Characterization of an insecticidal toxin and pathogenicity of Pseudomonas taiwanensis against insects

• Published in: PLoS pathogens Vol. 10; no. 8; p. e1004288
• Main Authors: Chen, Wen-Jen, Hsieh, Feng-Chia, Hsu, Fu-Chiun, Tasy, Yi-Fang, Liu, Je-Ruei, Shih, Ming-Che
• Format: Journal Article
• Language: English
• Published: United States Public Library of Science 01.08.2014; Public Library of Science (PLoS)

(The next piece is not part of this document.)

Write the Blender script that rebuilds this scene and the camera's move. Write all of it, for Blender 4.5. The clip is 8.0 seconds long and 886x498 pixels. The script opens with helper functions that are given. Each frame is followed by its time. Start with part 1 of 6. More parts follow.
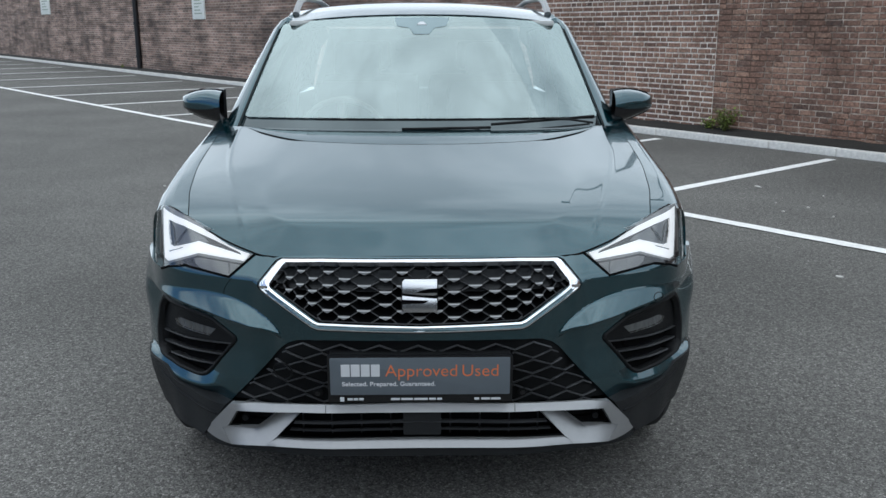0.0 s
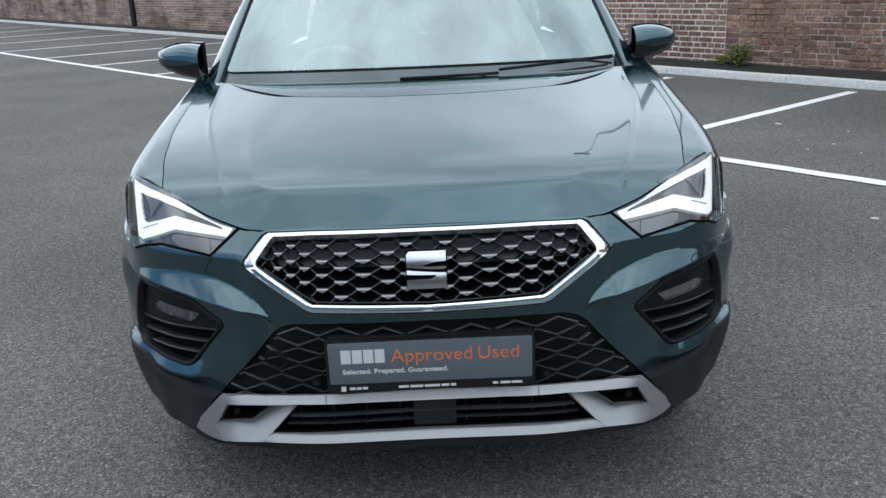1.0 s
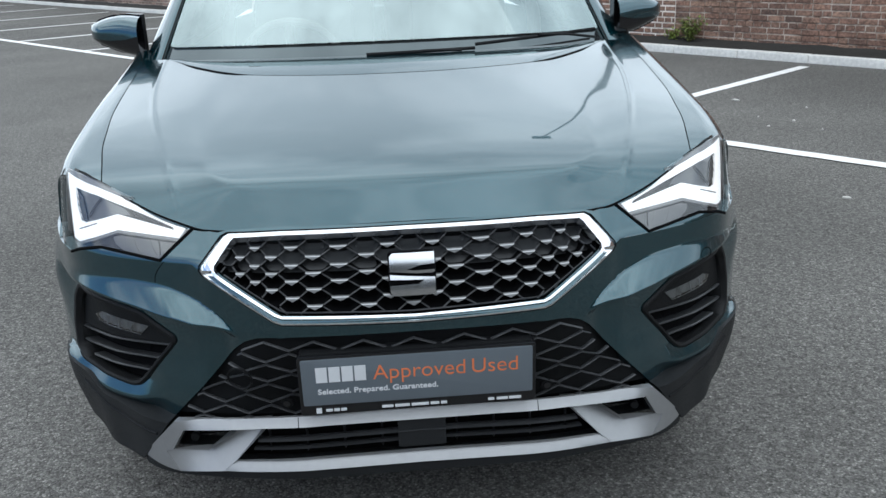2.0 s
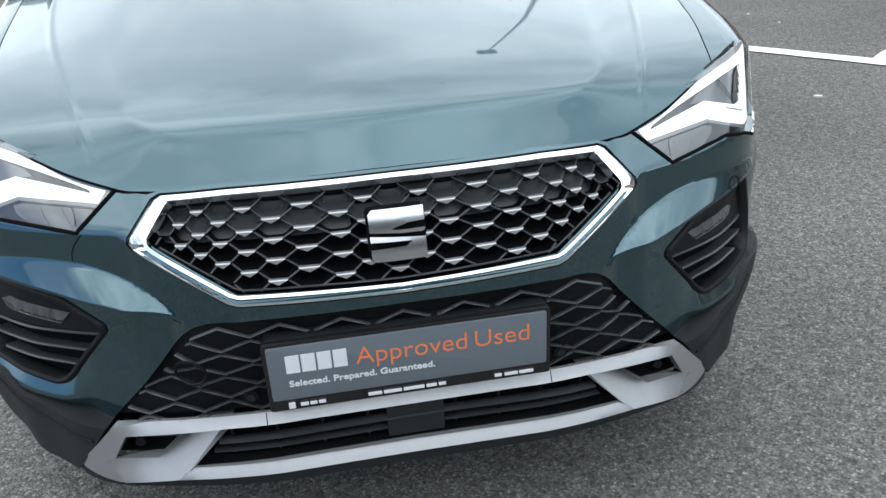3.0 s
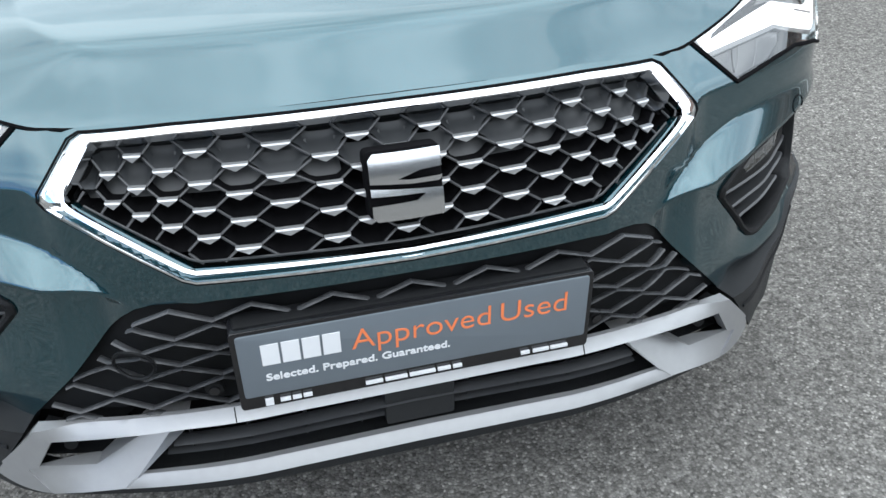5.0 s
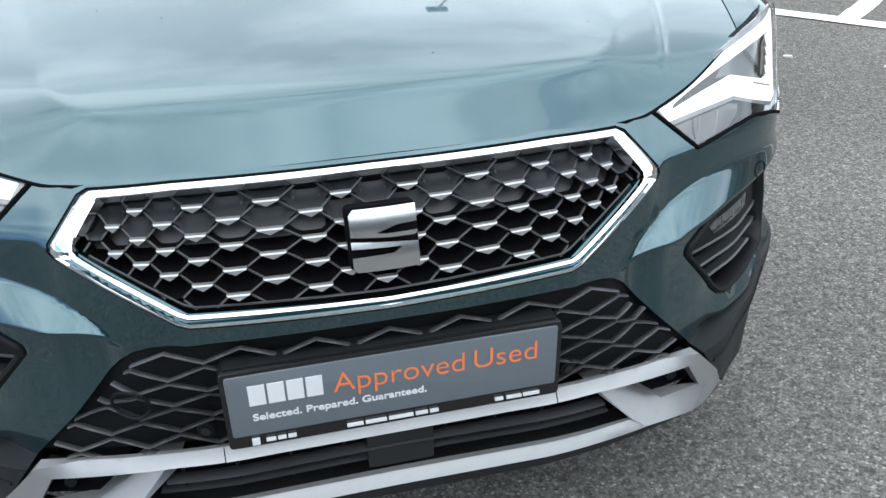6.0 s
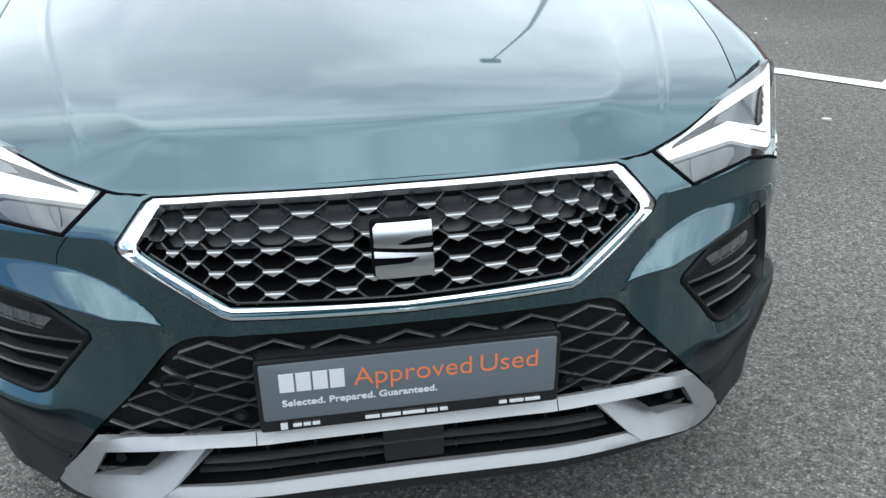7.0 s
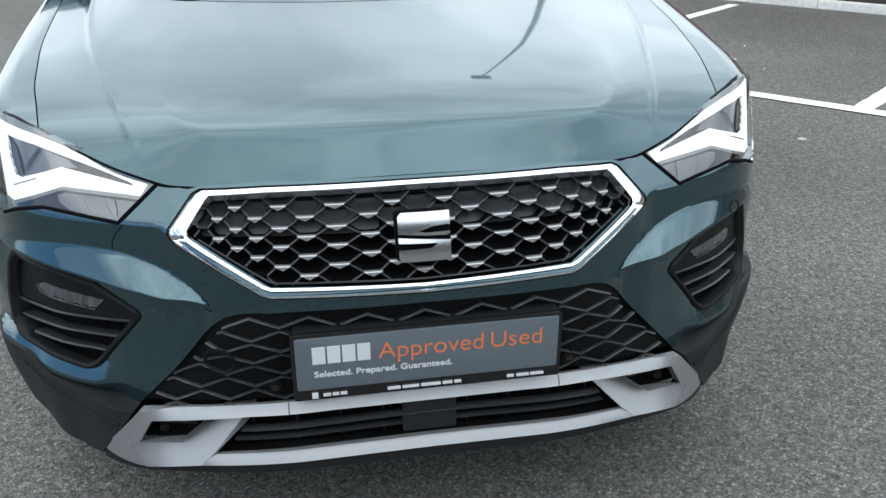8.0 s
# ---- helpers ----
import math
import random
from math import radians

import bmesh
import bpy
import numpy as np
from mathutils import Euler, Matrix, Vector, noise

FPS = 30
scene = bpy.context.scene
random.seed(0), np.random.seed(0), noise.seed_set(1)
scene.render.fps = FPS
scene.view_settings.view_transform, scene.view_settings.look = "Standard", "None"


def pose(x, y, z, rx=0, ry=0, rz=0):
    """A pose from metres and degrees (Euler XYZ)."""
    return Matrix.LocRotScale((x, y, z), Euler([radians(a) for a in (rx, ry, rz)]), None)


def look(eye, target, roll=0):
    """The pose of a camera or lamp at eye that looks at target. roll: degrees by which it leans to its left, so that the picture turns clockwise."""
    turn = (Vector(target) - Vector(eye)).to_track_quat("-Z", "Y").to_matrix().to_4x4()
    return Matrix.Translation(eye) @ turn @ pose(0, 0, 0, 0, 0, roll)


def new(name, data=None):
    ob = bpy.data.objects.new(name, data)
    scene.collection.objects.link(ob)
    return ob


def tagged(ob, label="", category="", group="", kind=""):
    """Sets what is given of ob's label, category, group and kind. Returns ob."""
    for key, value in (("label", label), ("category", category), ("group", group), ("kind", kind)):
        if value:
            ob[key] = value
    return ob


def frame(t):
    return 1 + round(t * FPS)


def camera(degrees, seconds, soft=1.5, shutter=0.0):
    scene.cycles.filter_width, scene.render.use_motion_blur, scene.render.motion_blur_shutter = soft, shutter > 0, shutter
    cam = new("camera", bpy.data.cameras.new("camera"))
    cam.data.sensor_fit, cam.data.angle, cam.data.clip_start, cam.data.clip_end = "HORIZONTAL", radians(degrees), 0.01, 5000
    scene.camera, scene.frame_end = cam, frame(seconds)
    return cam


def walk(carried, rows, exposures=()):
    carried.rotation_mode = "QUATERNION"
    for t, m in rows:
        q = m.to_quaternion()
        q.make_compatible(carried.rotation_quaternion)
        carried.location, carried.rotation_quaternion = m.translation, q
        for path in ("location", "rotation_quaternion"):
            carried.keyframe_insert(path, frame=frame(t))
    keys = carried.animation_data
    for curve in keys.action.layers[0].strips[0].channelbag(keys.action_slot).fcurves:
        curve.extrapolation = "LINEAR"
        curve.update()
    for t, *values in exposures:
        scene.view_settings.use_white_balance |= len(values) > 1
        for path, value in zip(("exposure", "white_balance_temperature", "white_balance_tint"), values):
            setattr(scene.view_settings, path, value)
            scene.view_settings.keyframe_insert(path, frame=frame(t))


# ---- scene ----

• Subjects: Agricultural pests; Animals; Apoptosis; Bacteria; Bacterial Toxins - genetics; Bacterial Toxins - metabolism; Biology and Life Sciences; Blotting, Western; Control; Distribution; Flow Cytometry; Gene Knockout Techniques; Genes; Immunohistochemistry; Infections; Insecta - parasitology; Insecticides; Insects; Laboratory animals; Mortality; Moths - parasitology; Pathogenesis; Pest Control, Biological - methods; Proteins; Pseudomonas; Pseudomonas - genetics; Pseudomonas - metabolism; Pseudomonas - pathogenicity; Real-Time Polymerase Chain Reaction; Virulence; Taiwan
• ISSN: 1553-7374; 1553-7366; 1553-7374
• DOI: 10.1371/journal.ppat.1004288

Pseudomonas taiwanensis is a broad-host-range entomopathogenic bacterium that exhibits insecticidal activity toward agricultural pests Plutella xylostella, Spodoptera exigua, Spodoptera litura, Trichoplusia ni and Drosophila melanogaster. Oral infection with different concentrations (OD = 0.5 to 2) of wild-type P. taiwanensis resulted in insect mortality rates that were not significantly different (92.7%, 96.4% and 94.5%). The TccC protein, a component of the toxin complex (Tc), plays an essential role in the insecticidal activity of P. taiwanensis. The ΔtccC mutant strain of P. taiwanensis, which has a knockout mutation in the tccC gene, only induced 42.2% mortality in P. xylostella, even at a high bacterial dose (OD = 2.0). TccC protein was cleaved into two fragments, an N-terminal fragment containing an Rhs-like domain and a C-terminal fragment containing a Glt symporter domain and a TraT domain, which might contribute to antioxidative stress activity and defense against macrophagosis, respectively. Interestingly, the primary structure of the C-terminal region of TccC in P. taiwanensis is unique among pathogens. Membrane localization of the C-terminal fragment of TccC was proven by flow cytometry. Sonicated pellets of P. taiwanensis ΔtccC strain had lower toxicity against the Sf9 insect cell line and P. xylostella larvae than the wild type. We also found that infection of Sf9 and LD652Y-5d cell lines with P. taiwanensis induced apoptotic cell death. Further, natural oral infection by P. taiwanensis triggered expression of host programmed cell death-related genes JNK-2 and caspase-3.